* _INSTRUCTIONS FOR THE TASK_: In your copy, leave out the pictures; write out all the data exactly.

————

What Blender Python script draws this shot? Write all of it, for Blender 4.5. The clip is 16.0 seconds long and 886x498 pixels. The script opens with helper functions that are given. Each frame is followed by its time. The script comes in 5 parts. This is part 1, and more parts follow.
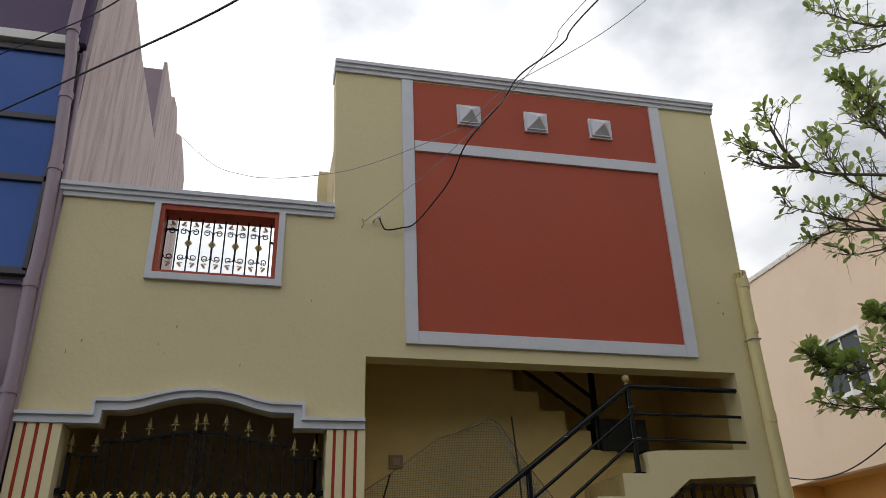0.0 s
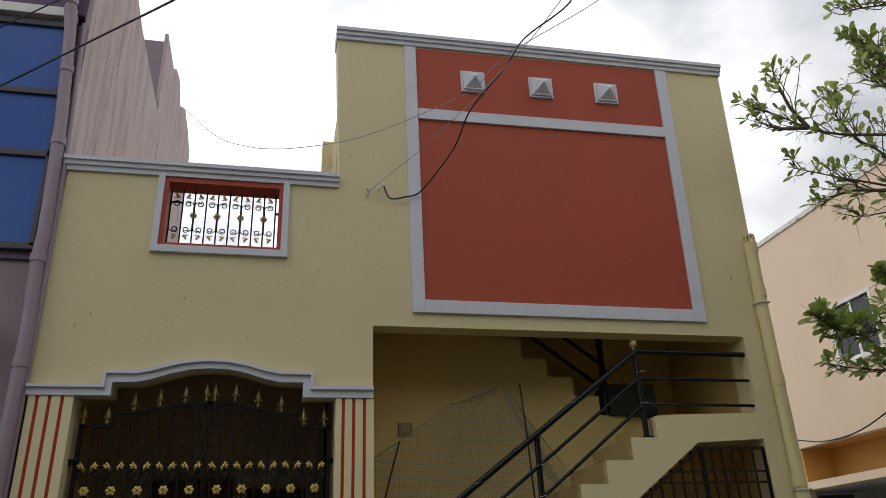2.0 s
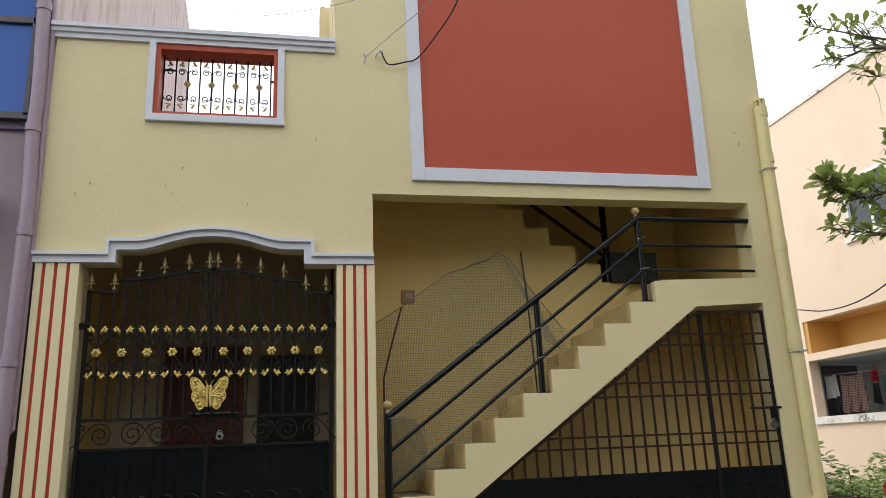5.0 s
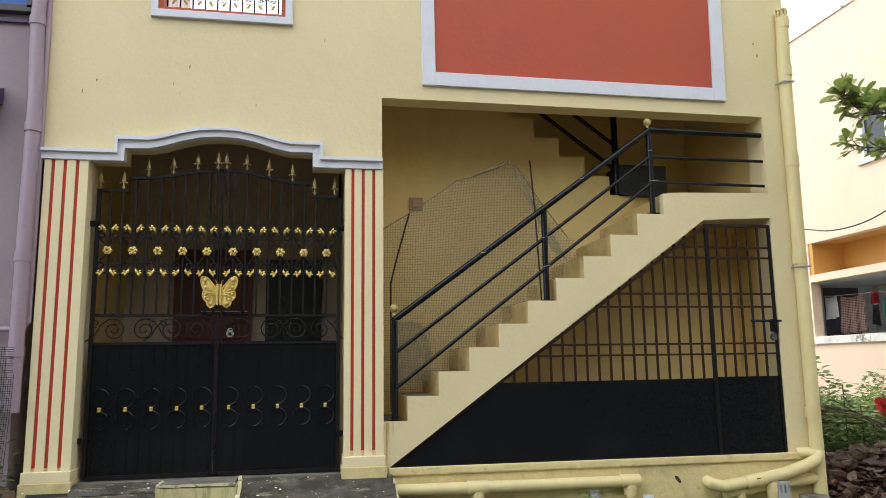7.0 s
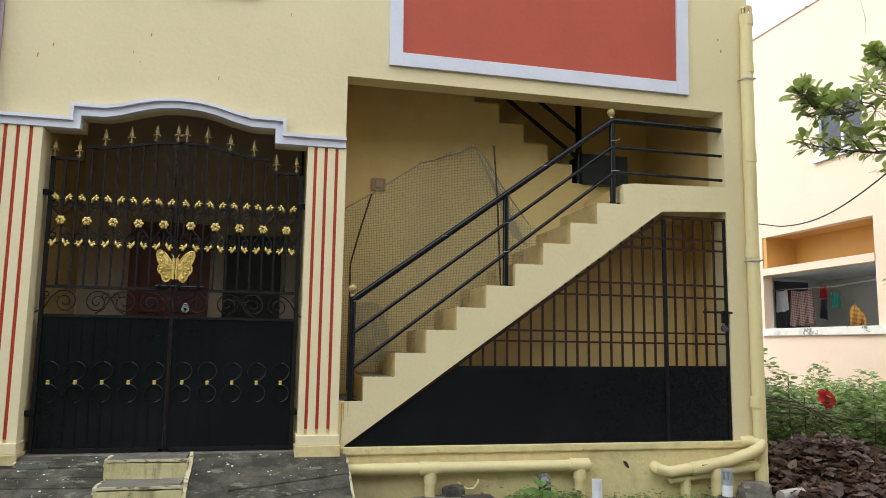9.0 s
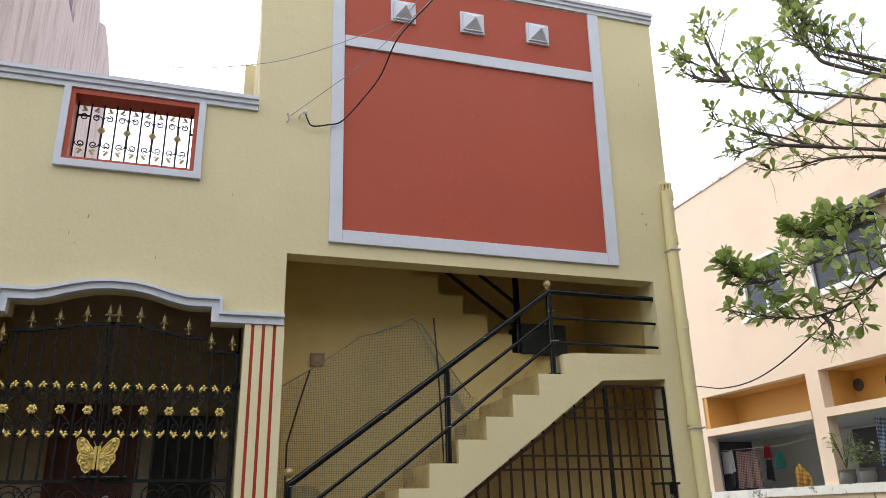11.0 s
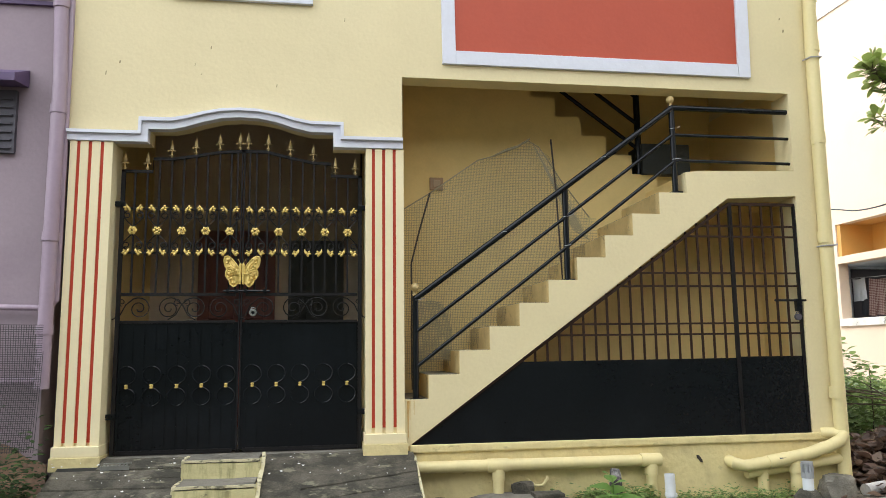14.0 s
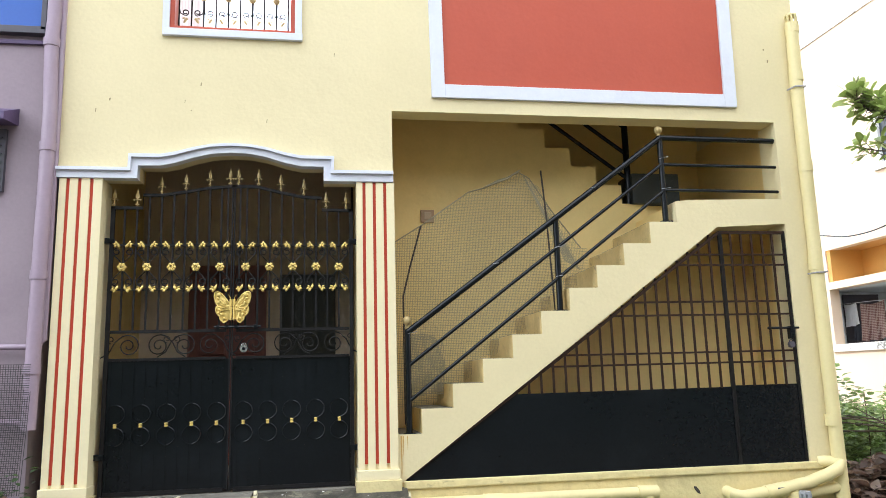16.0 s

————

* _IN RESPONSE_:
What Blender Python script draws this shot? Write all of it, for Blender 4.5. The clip is 16.0 seconds long and 886x498 pixels. The script opens with helper functions that are given. Each frame is followed by its time. The script comes in 5 parts. This is part 1, and more parts follow.
0.0 s
2.0 s
5.0 s
7.0 s
9.0 s
11.0 s
14.0 s
16.0 s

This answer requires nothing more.